Effort has been concentrated so far on the comprehensive identification of existing music rather than its assessment; hopefully however enough evidence is presented to demonstrate the quality of some at least of the music and there is much Kipling verse still awaiting worthy settings. After a concert in 1980 it was said ‘For those of us who had mainly regarded Kipling’s verses as something flat on the printed page, Peter Bellamy’s projection of memory-smoothed lines into a third dimension of fresh vitality, with unrefined vigour where the context requires it, startlingly opens new doors of understanding’ . We may not all agree with the specific example, but there are plenty more. I was moved by a live recording in York Minster on the 21st March 1998 of Andrew Carter’s choral and orchestral setting (1998) of “The Long Trail”, a poem previously set only by Phyllis Tate (1975 unpublished).

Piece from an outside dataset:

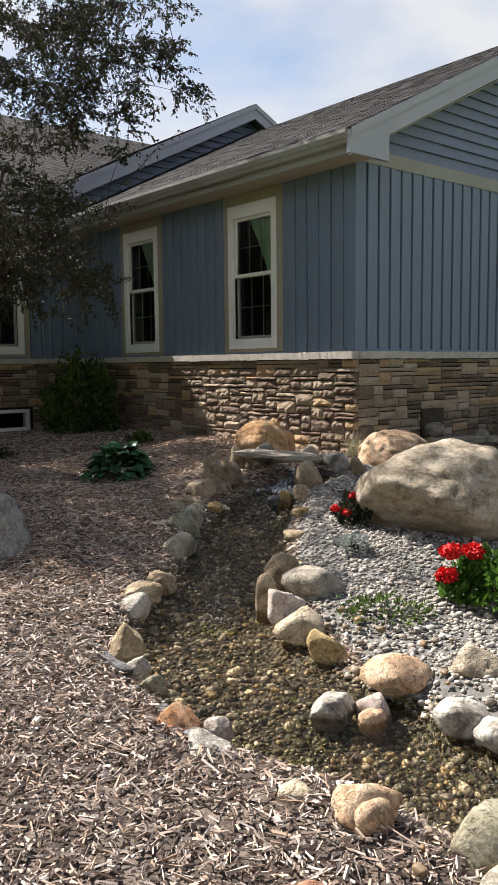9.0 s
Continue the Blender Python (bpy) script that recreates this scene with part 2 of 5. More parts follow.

It is said that Kipling was the most popular writer of English prose and verse of his day. Reference has already been made to other recent events which attest the living interest of musicians in the wider appreciation today of the verse of the first British writer to win the Nobel Prize for Literature. I have had private communications with three US singers, Kurt Stenzel who has personally recorded at home about 46 Kipling songs (some four hours listening), David Newman, who was inspired to seek more Kipling settings after preparing German’s Just So Song Book for a recital and, indirectly, Leslie Fish whose contemporary filk involvement has already been mentioned. This review therefore looks forward with lively anticipation. The list of musical settings being compiled on the society web-site summarises the opportunity and the challenge facing Kipling-lovers and possibly provides a focus for new members, researchers and musicians attracted by the rich musical dimension. Readers are warmly invited to examine the list, make use of it and contribute to its improvement. Musicians and music-publishers are also encouraged to respond.